我喜欢写文章,并且几乎上了瘾,于是,对于文字的爱好就像是刚过年的小草见了春风一样兴奋。有时候,从街南头走到北头,别人只用十几分中就能过个来回,而我却是能走上个把钟头,不是爱玩,我是常常被涂鸦的墙画、书丹的店牌吸引了,我会像目不识丁的一岁顽童一样,质问店主他的店牌上的字词的意思,也会像迷路的汉子一样,问路人墙上面书写的句子的含义。在这同时,我会故意把自己的理解喷出去,自以为会得到好评,却往往换来人家一脸迷惘。还有时候,就连那贴在电线杆上的广告词,我也要像是个城管一样品品它们的位置、措辞,对于措辞,觉得它真正好时,就会随手撕下来,像是履行城管应尽的职责一样。做得多了,难免被人误认为巡警了,当有人问我什么什么路怎么走时,我是一脸迷茫,心想,放着交警不问,问我这个老百姓,真是可笑,待我答不出来时,他就比我更奇怪;还有的时候,更可笑、更可气了,那是人家广告主,把我这个平时不爱打扮的中年人当成是收破烂的了,不由分说,就把那广告又要了回来,我准备好好解释的时候,就只能望人项背了。

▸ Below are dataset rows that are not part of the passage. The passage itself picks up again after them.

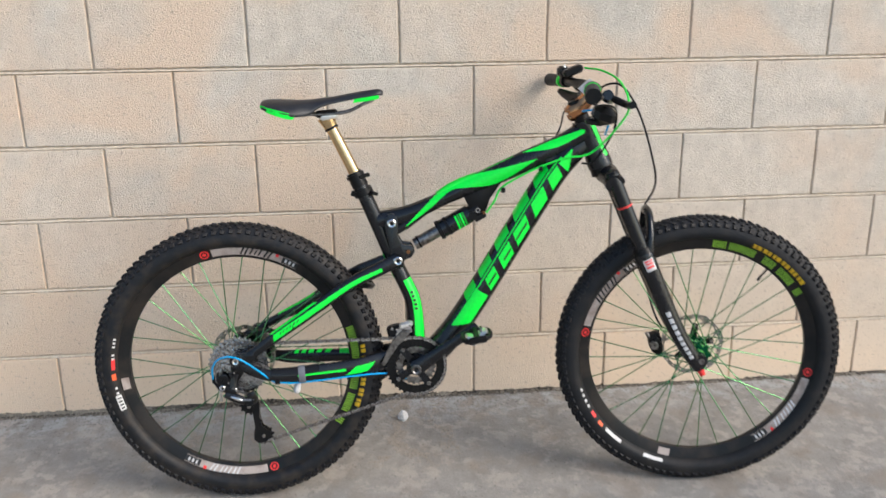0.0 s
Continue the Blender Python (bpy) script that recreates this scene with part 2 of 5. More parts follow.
def concrete():
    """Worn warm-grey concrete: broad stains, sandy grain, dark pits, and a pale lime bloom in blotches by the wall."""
    m = material("worn_concrete", (0.292, 0.275, 0.250), 0.82, scale=3.2, second=(0.232, 0.219, 0.200), amount=0.9, spec=0.3)
    nt, n = m.node_tree, m.node_tree.nodes
    b, hsv = n["Principled BSDF"], next(x for x in n if x.type == "HUE_SAT")
    geo = n.new("ShaderNodeNewGeometry")
    place = geo.outputs["Position"]
    for node in [x for x in n if x.type == "TEX_NOISE"]:
        nt.links.new(place, node.inputs["Vector"])

    def noise_at(scale, detail, rough, lo, hi, out0, out1):
        t, r = n.new("ShaderNodeTexNoise"), n.new("ShaderNodeMapRange")
        t.inputs["Scale"].default_value, t.inputs["Detail"].default_value, t.inputs["Roughness"].default_value = scale, detail, rough
        nt.links.new(place, t.inputs["Vector"])
        r.inputs[1].default_value, r.inputs[2].default_value, r.inputs[3].default_value, r.inputs[4].default_value = lo, hi, out0, out1
        nt.links.new(t.outputs[0], r.inputs[0])
        return r.outputs[0]

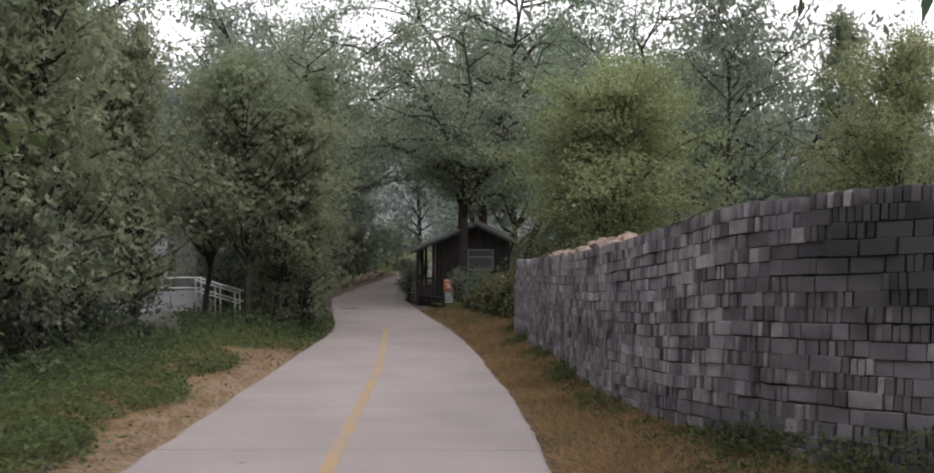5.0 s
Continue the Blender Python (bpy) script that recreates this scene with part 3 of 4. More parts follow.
# cedars beside the path by the handrail
for i, (x, y, s, tall, t) in enumerate(((-8.85, 25.5, 1.0, 1.0, 10), (-8.45, 26.4, 0.85, 0.85, 130), (-9.0, 29.3, 1.0, 1.05, 60), (-9.9, 32.2, 0.95, 1.0, 200), (-10.2, 26.45, 0.85, 0.95, 300), (-11.3, 23.6, 1.05, 1.0, 70), (-12.6, 22.4, 1.0, 1.05, 170), (-10.9, 20.9, 0.9, 1.0, 20))):
    ob = bare_cedars[i % 2]
    if i < 2:
        first(ob, x, y, t, s, tall)["group"] = "cedars by the handrail"
    else:
        again(ob, x, y, s, tall, t, "", "cedars by the handrail")
for i, (x, y, s, tall, t) in enumerate(((-10.0, 19.4, 0.9, 1.0, 80), (-9.7, 16.7, 0.95, 1.05, 150), (-12.3, 24.4, 0.9, 1.0, 220), (-10.35, 22.9, 0.65, 0.95, 40), (-11.75, 25.8, 0.6, 0.9, 260), (-8.55, 27.4, 0.95, 0.95, 100), (-9.0, 30.6, 0.9, 0.95, 190), (-8.0, 28.5, 0.72, 0.8, 310), (-7.9, 27.0, 0.5, 0.55, 15), (-12.9, 38.2, 0.9, 1.0, 20), (-11.9, 40.6, 0.9, 1.0, 120), (-14.2, 38.0, 0.9, 1.0, 240))):
    again(cedars[i % 3], x, y, s, tall, t, "", "trees of the shaded wood")

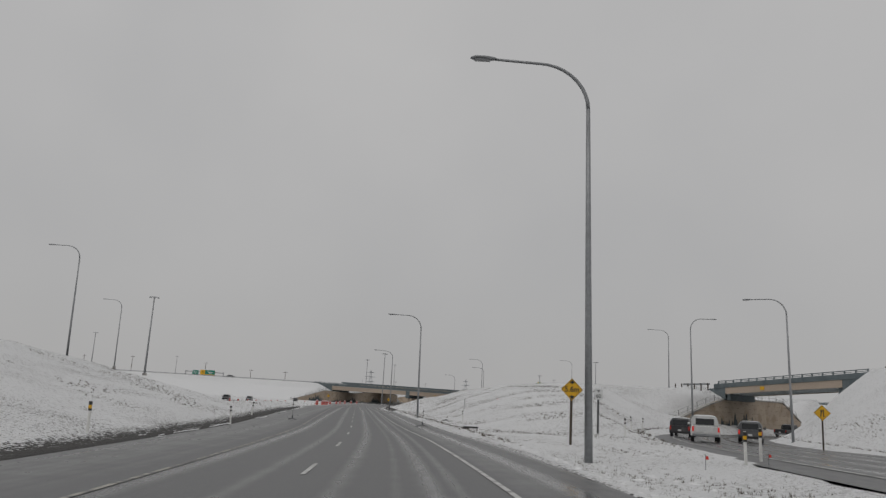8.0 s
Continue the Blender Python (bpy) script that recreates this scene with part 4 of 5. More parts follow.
for _i, (_x, _y, _z, _a) in enumerate(LAMPS):
    _lean = np.interp(_y, [0, 80, 140, 200, 270], [-2.1, -1.8, -1.1, -1.2, -0.4])
    _m = Matrix.Translation((_x, _y, _z)) @ Matrix.Rotation(radians(_lean), 4, (-0.15, 0.99, 0.0)) @ pose(0, 0, 0, 0, 0, _a)
    if _i == 0:
        LAMP.matrix_world = _m
    else:
        copy_thing(LAMP, _m).scale = (1, 1, {2: 0.995, 3: 0.965, 4: 0.97, 5: 1.04, 22: 1.14}.get(_i, 1))


def high_mast(h):
    t = thing("high_mast_light", Matrix.Identity(4), "tall galvanised high-mast light with a ring of lamps", "mast light", "high masts")
    part("footing", tube([(0, 0, -0.6), (0, 0, 0.18)], 0.6, 18), CONCRETE, t, "round concrete footing")
    part("shaft", tube([(0, 0, 0.15), (0, 0, h * 0.4), (0, 0, h)], [0.29, 0.22, 0.13], 16), STEEL, t, "tapered steel shaft", smooth=True)
    part("access_door", box(-0.13, 0.13, -0.31, -0.27, 0.6, 1.5, 0.01), STEEL, t)
    ring = part("lamp_ring", tube([(0.55 * math.cos(a), 0.55 * math.sin(a), h - 0.25) for a in np.linspace(0, 2 * math.pi, 17)], 0.04, 6), STEEL, t, "steel lamp ring")
    for k in range(6):
        a = k * math.pi / 3
        part("spoke", tube([(0, 0, h - 0.1), (1.0 * math.cos(a), 1.0 * math.sin(a), h - 0.25)], 0.035, 6), STEEL, ring)
        bm = tube([(0, 0, 0.12), (0, 0, 0.0), (0, 0, -0.16)], [0.1, 0.3, 0.34], 12)
        part("lamp", bm, STEEL, ring, "round flood lamp", at=pose(1.15 * math.cos(a), 1.15 * math.sin(a), h - 0.3, 0, 12, math.degrees(a)))
    return t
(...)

哎呀,这一路走得,我是既耽误了时间,又被整得毫无面子,不过,话又说回来了,从此却得到了不少实惠。所谓处处留心皆学问吧,我时常用此来勉励自己的近乎张狂的举动。有时,有人会问我,这样做,目的何在?我会不假思索地说,为写作找素材。我毕竟是个年轻学生,为了写出能让许多人看懂、理解的好的作品来,我不这样行吗?也许又有人说,自己可以通过网络了解嘛,何必亲自跑腿呢?我觉得,实践出真知,上网是很容易,里面的信息是很大、广泛的纪实,若写出自己所在的小县城甚至小乡村的富含真情实感,必须是自己亲身体现的。比方说,自己要写农人如何种“翻白”草,必须得亲身体验,问乡邻的。而且,“翻白”草不是随便什么地方都能种植的,它的药用也是因人而异的,这些都是通过拜访得出的。好有人会说,即便如此,那也不用非得这样辛苦,见山爬山、见水涉水去取材吧。这是必要的,我愿意用这种辛苦的方式好好地构文,使自己的家乡风情通过简短的文字展示给大家,哪里容得模棱两可,模糊不清。是啊,只有融入真性情,才能讲好故事,作出好文章来呀。
而且,我闲时,也会驱车去叶县一些偏远的村落,在和陌生人交谈的时候,记性好的我,有意无意地记忆他们的言行举止,以及他们自己的故事,为识浅才薄的我作文提供帮助。有时,也会闹出许多的笑话。“莫与陌生人交谈”这句不知出自谁的手的话语,总是让人误会。我说实话,别人也大多不信,当这人让我证明给他看时,我会利用刚才的谈话作出文章来,使他哭笑不得。
其实,如此,不仅仅是取素材,我积累的经验是,自己在不留意中取得的是超出文章本身内涵的。古今以来,文章不外乎是用来教育人或鞭策人的。那么,在自己利用征程换得素材的同时,自己的行动、自己的内心世界不都得到扩充、受到规矩了吗?是的,不是有,人像一本书的说辞吗?